Mr Lugoloobi agrees, saying: “We should not be seen to be cutting budgets except when resources are not being used, and then they can be given to other agencies with need.”
Mr Kasaija says the view that supplementaries affect the funding to other agencies is unschooled because that is not what happens.
“When we are approving a supplementary, we are not encroaching on any budget item,” he said.
Mr Mukunda says that ministries, government agencies and departments use supplementaries to avoid budgeting for their sectors beforehand, choosing to upstage Parliament with a request so central to their priorities it cannot be turned down.
This, argues Mr Mukunda, sets the approved funds for abuse.
“There is too much indiscipline in the budget process.
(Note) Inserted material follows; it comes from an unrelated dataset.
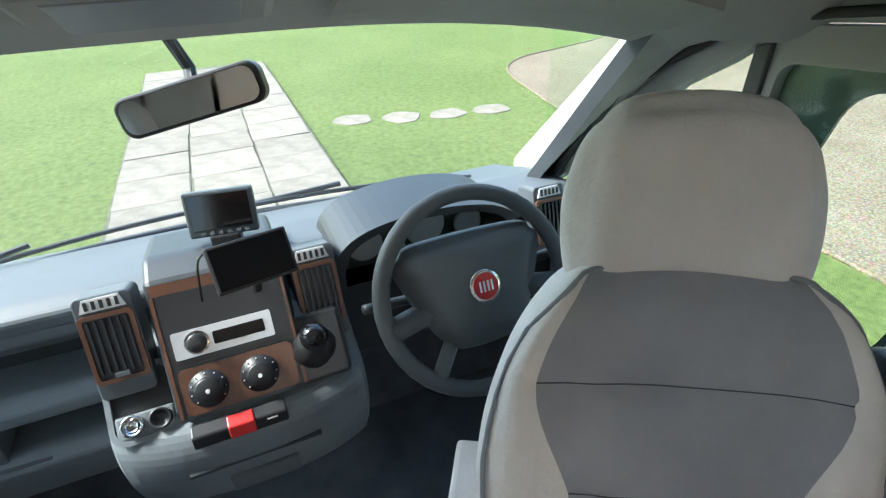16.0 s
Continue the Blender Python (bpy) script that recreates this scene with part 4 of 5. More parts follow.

You find that sector priorities are not prioritised in the budget making process because you know that in the middle of the process you can come back and ask for a supplementary budget when it is the major focus of the sector and nobody will raise an issue.”
Mr Matia Kasaija’s solution to the supplementaries is to have the contingency fund in place anyway.
“The answer would have been to have the contingency fund, but unfortunately I have not been able to put in money over the last three years,” he said.
In the next Financial Year, whereas the process is going to take the usual cycle of an entire year, as night follows day, there will be a supplementary expenditure.
The argument now shifts to the use government should, by law, prescribe for the use of supplementaries.
To avoid situations where money is spent by way of supplementary expenditure on peripheral issues, there should be strict legislation on sectors that may place a request for a supplementary expenditure, and the activities clearly defined.